• [Objective]: Give the number of lines containing the word "curve" and nothing more.

:::

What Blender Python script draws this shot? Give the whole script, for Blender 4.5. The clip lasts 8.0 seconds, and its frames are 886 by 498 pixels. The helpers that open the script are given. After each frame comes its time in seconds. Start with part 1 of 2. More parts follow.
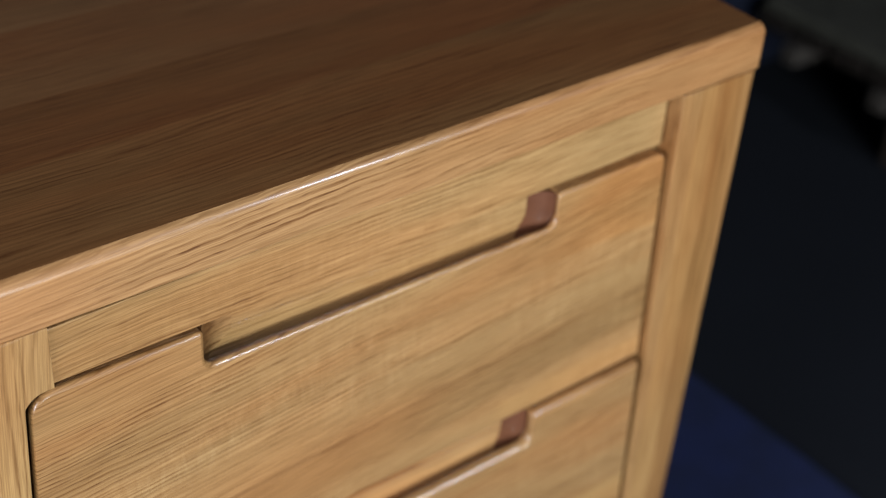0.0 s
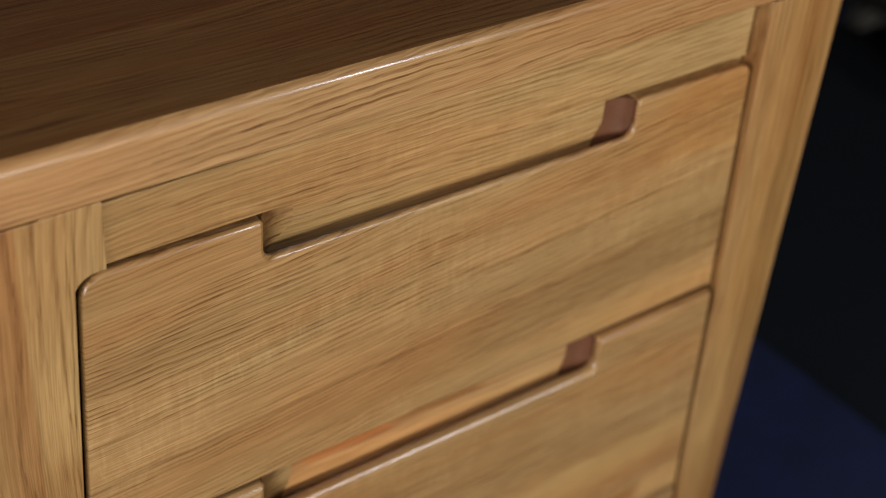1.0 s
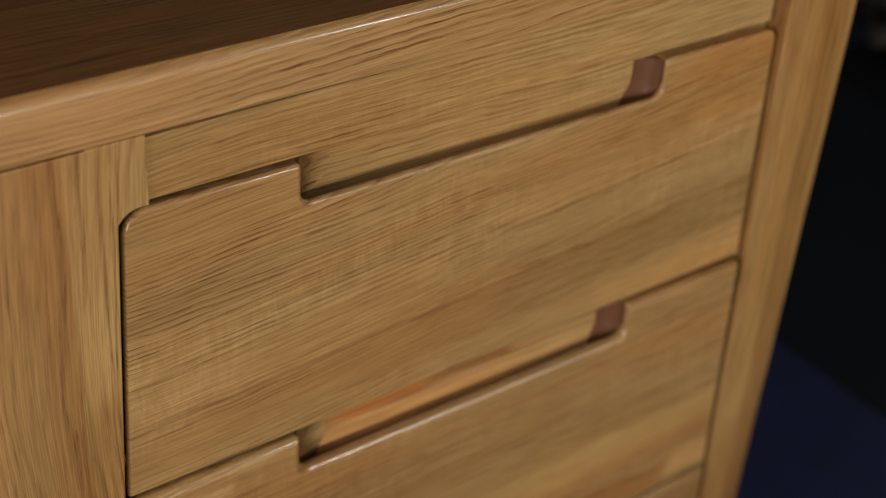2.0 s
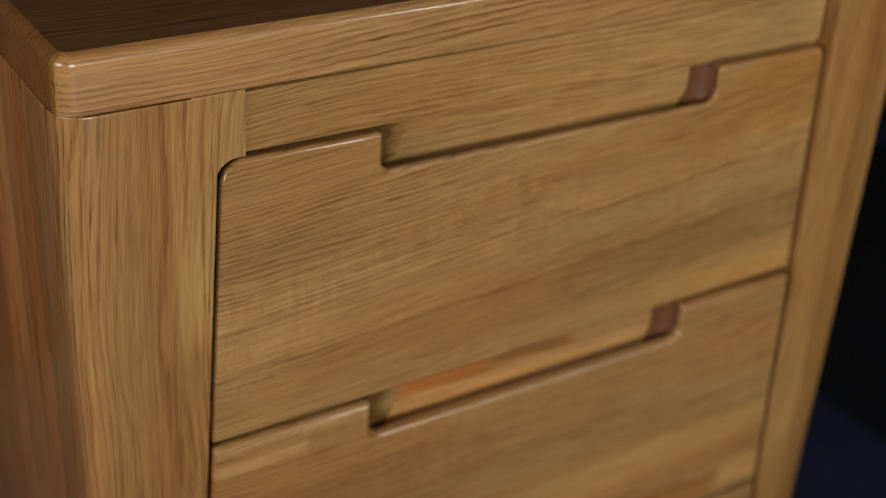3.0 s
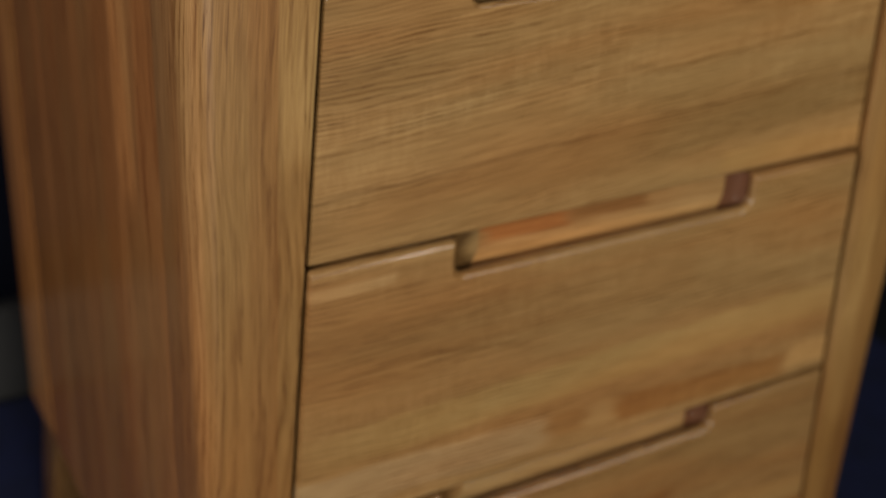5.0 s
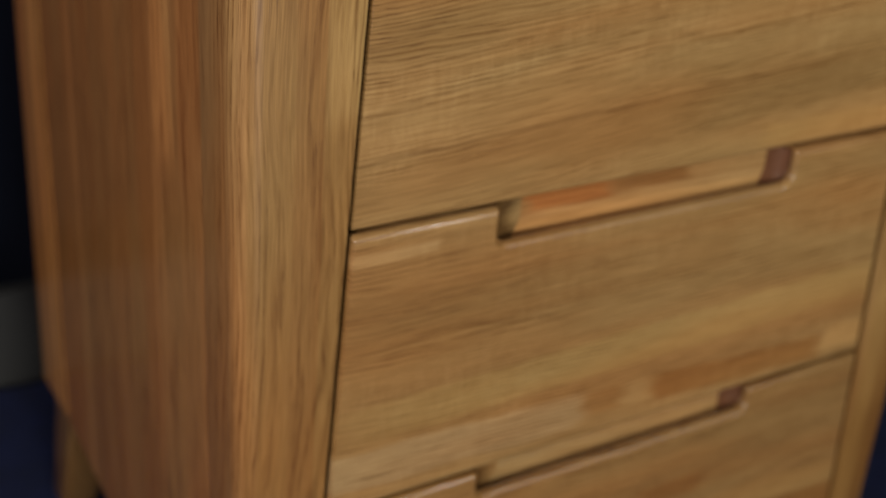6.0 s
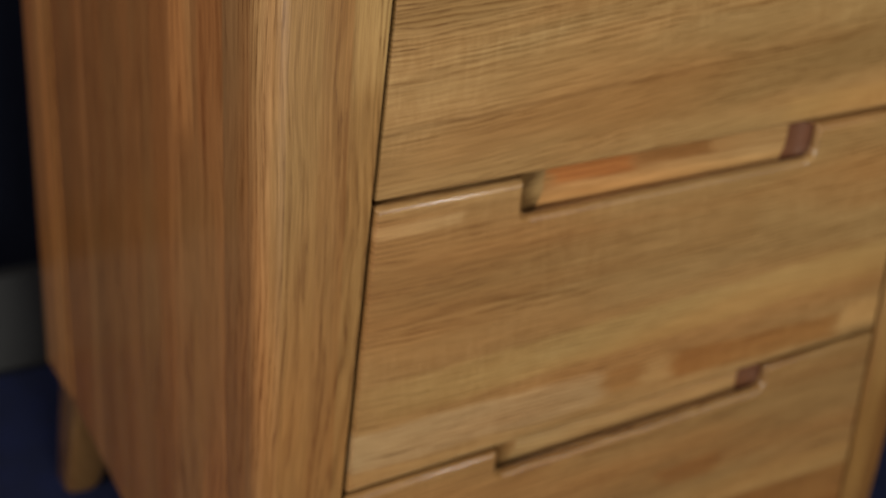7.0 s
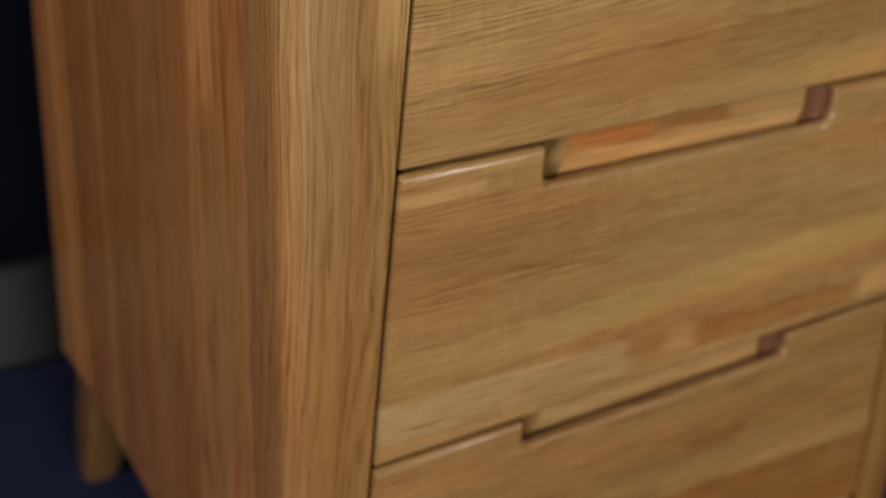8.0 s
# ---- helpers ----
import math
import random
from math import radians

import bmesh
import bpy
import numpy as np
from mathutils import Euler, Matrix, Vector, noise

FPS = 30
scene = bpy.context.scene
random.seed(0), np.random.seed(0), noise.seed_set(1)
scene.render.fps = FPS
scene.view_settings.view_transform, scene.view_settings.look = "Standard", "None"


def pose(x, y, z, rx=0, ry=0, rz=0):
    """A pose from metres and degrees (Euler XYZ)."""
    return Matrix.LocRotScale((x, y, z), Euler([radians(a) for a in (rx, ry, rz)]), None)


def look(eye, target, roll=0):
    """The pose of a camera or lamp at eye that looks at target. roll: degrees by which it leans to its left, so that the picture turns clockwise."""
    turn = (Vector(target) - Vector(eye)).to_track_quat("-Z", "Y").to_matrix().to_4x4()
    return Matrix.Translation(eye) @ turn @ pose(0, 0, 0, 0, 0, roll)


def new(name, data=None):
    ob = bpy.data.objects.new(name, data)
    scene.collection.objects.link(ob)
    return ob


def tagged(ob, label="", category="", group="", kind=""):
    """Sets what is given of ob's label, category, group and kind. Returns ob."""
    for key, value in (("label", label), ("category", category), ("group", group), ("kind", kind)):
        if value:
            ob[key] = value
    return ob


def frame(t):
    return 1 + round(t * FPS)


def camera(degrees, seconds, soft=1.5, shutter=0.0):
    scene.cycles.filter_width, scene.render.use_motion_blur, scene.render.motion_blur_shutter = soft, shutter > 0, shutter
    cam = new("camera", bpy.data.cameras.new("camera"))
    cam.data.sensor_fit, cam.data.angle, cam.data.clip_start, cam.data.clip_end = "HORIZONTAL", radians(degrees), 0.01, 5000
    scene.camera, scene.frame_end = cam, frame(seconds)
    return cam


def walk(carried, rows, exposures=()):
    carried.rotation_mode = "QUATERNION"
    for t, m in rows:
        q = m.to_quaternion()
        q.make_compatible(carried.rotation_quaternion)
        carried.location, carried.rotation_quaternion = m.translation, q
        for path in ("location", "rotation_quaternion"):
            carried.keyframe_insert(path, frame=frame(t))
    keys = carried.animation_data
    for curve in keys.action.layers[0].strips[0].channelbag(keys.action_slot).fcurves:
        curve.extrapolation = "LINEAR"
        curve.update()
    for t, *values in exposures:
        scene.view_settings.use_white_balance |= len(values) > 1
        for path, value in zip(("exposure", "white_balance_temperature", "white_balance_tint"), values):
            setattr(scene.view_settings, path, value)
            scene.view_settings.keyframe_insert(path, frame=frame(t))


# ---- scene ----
cam = camera(34.0, 8.0, soft=1.15)
cam.data.dof.use_dof = True
cam.data.dof.focus_distance = 0.62
cam.data.dof.aperture_fstop = 5.6
# t, x, y, z, rx, ry, rz
ROWS = [
    (0.0, -0.1466, -0.4518, 0.9506, 54.83, -3.35, -36.85),
    (0.5, -0.1491, -0.4556, 0.9192, 54.25, -3.84, -36.11),
    (1.0, -0.1521, -0.4388, 0.8935, 54.28, -3.87, -34.67),
    (1.5, -0.1525, -0.4396, 0.8828, 54.52, -3.36, -34.32),
    (1.7, -0.1604, -0.4469, 0.8718, 55.22, -3.53, -34.50),
    (2.8, -0.2158, -0.5247, 0.8336, 60.47, -3.18, -32.01),
    (3.0, -0.2248, -0.5379, 0.8219, 61.51, -3.40, -31.32),
    (3.5, -0.2404, -0.5569, 0.7999, 62.66, -3.64, -30.47),
    (4.0, -0.2545, -0.5831, 0.7769, 62.78, -3.20, -30.19),
    (4.5, -0.2694, -0.5987, 0.7575, 63.22, -3.23, -29.48),
    (4.7, -0.2719, -0.6043, 0.7523, 63.31, -2.95, -29.18),
    (5.8, -0.2983, -0.5875, 0.7084, 63.58, -3.83, -29.42),
    (6.0, -0.3029, -0.5836, 0.7072, 64.01, -3.97, -29.58),
    (6.5, -0.3119, -0.5760, 0.6941, 63.73, -4.40, -29.75),
    (7.0, -0.3186, -0.5684, 0.6887, 63.96, -4.32, -30.28),
    (7.5, -0.3271, -0.5621, 0.6772, 64.16, -3.68, -31.09),
    (8.0, -0.3339, -0.5649, 0.6717, 64.06, -3.12, -31.17),
]
walk(cam, [(t, pose(x, y, z, rx, ry, rz)) for t, x, y, z, rx, ry, rz in ROWS],
     exposures=[(0.0, 0.80, 5550, 8), (1.0, 0.36, 6050, 8), (2.0, 0.00, 6500, 7), (3.5, -0.19, 6800, 7), (4.7, -0.22, 6750, 7), (6.0, -0.02, 6550, 6), (8.0, 0.10, 6450, 6)])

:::

• [The result]: 3